__Written request__: Return every line below in which "More" appears.

Records with scene code
- - -

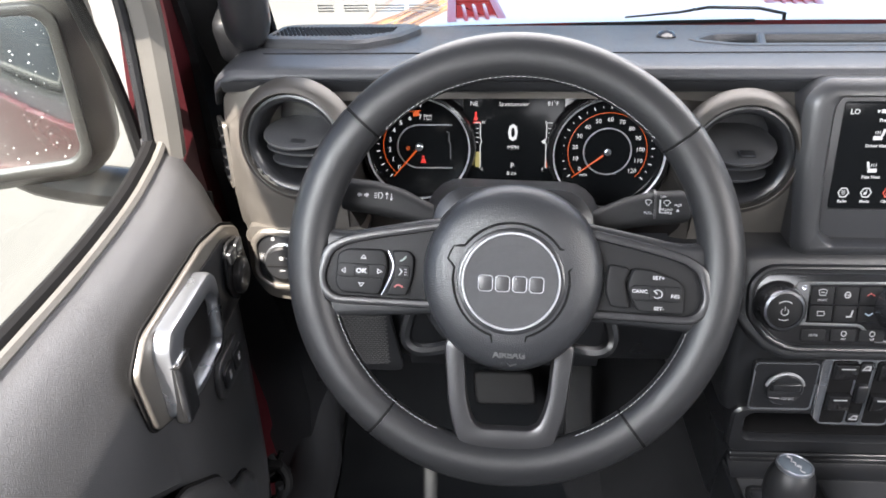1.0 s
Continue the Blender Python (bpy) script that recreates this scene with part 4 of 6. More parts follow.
SILL = [(0.668, 1.250), (0.650, 1.254), (0.625, 1.248), (0.60, 1.234), (0.57, 1.220), (0.52, 1.208), (0.44, 1.201), (0.28, 1.198), (-0.10, 1.196), (-0.42, 1.195)]
SILL_DRIVER = [(0.668, 1.252), (0.650, 1.250), (0.625, 1.240), (0.60, 1.234), (0.57, 1.228), (0.52, 1.223), (0.44, 1.220), (0.28, 1.221), (-0.10, 1.221), (-0.42, 1.221)]
SILLS = (SILL_DRIVER, SILL)


def door_skin(r):
    """The inner panel, upright below and leaning out to the window sill above."""
    rows = []
    for y in sorted(set([round(-0.42 + 0.06 * k, 3) for k in range(18)] + [round(0.30 + 0.0125 * k, 4) for k in range(15)] + [p[0] for p in SILL])):
        t = float(np.interp(y, SILL_Y, SILL_Z))
        e = max(0.0, (y - 0.63) / 0.038)
        # hollow above the armrest, with a clear upper edge
        q = float(np.interp(y, (-0.42, 0.235, 0.303, 0.345, 0.393, 0.455, 0.475), (1.112, 1.109, 1.102, 1.089, 1.054, 1.009, 1.0)))
        a = min(max((0.470 - y) / 0.09, 0.0), 1.0)
        a = a * a * (3 - 2 * a)
        low = ((0.07, 0.55), (0.02, 0.56), (0.006, 0.70), (0.0, 0.85), (0.020 * a, q - 0.10), (0.044 * a, q - 0.055), (0.043 * a, q - 0.032), (0.030 * a, q - 0.014), (0.010 * a, q - 0.003), (0.0, q + 0.003))
        high = ((0.003, t - 0.082), (0.007, t - 0.072), (0.016, t - 0.045), (0.030, t - 0.018), (0.044, t - 0.004), (0.056, t), (0.064, t - 0.006), (0.068, t - 0.05))
        rows.append([(r + dx + 0.018 * e * e, y, z) for dx, z in low + high])
    return loft(rows, closed=False)


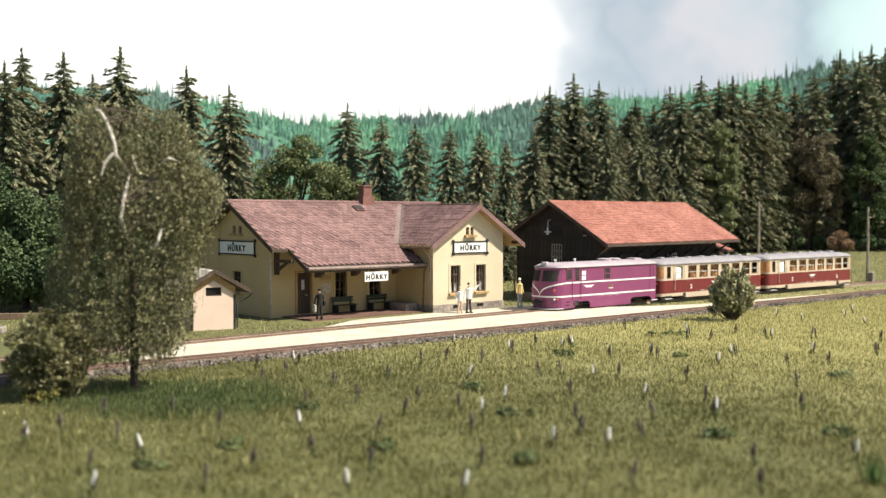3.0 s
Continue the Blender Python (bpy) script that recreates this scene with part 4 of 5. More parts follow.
        part("coupling", tube(B(), [(e * (h - 0.3), 0, 0.6), (e * (h + 0.36), 0, 0.6)], 0.07, 6), M["dull"], co)
    # arched roof with turned-down ends and ventilators
    lv = [(2.422, 0.05), (2.50, 0.04), (2.60, -0.06), (2.69, -0.22), (2.76, -0.45), (2.80, -0.8)]
    roof = part("roof", loft(B(), [(z, plan_outline(-h - min(gw, 0.03) + max(0, -gw) * 0.9, h + min(gw, 0.03) - max(0, -gw) * 0.9, w + gw, min(0.46, w + gw - 0.02), min(0.46, w + gw - 0.02))) for z, gw in lv]), M["roof_coach"], co, "blue-grey arched roof", smooth=True)
    for i in range(7):
        x = -4.3 + 1.43 * i
        part("roof_ventilator", bx(x - 0.22, x + 0.22, -0.2, 0.2, 2.77, 2.87, 0.05), M["roof_coach"], roof)
    # inside: floor and seats
    part("floor", bx(-5.15, 5.15, -0.95, 0.95, 0.68, 0.74), M["wood_dark"], co)
    part("partition", bx(-3.2, -3.15, -1.02, 1.02, 0.742, 2.40), M["seat_m"], co)
    part("partition", bx(4.2, 4.25, -1.02, 1.02, 0.742, 2.40), M["seat_m"], co)
    for i in range(6):
        for s in (-1, 1):
            y0, y1 = sorted((s * 1.0, s * 0.745))
            x = -2.41 + 1.205 * i
            se = part("seat", bx(x - 0.28, x + 0.28, y0, y1, 0.742, 1.2, 0.03), M["seat_m"], co)
            part("seat_back", bx(x - 0.05, x + 0.05, y0, y1, 1.202, 1.98, 0.02), M["seat_m"], se)
    part("vestibule_wall", bx(-5.12, -4.2, -0.86, -0.82, 0.742, 2.40), M["seat_m"], co)
    # panels added just behind the windows so that sunlight brightens them
    for y in (-0.74, 0.70):
        part("compartment_wall", bx(-3.14, 4.19, y, y + 0.04, 0.742, 2.40), M["seat_m"], co, "orange-brown panel added behind the windows to catch the sun")
    part("underframe", bx(-5.3, 5.3, -0.45, 0.45, 0.62 - 0.12, 0.618), M["dull"], co)
    part("equipment_box", bx(-0.9, 0.5, -0.9, -0.46, 0.34, 0.6, 0.02), M["dull"], co)
    for e in (-3.6, 3.6):
        wh = []
        bogie(co, e, wh)
    return co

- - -

__Result for this exercise__:
Continue the Blender Python (bpy) script that recreates this scene with part 4 of 6. More parts follow.
Continue the Blender Python (bpy) script that recreates this scene with part 4 of 5. More parts follow.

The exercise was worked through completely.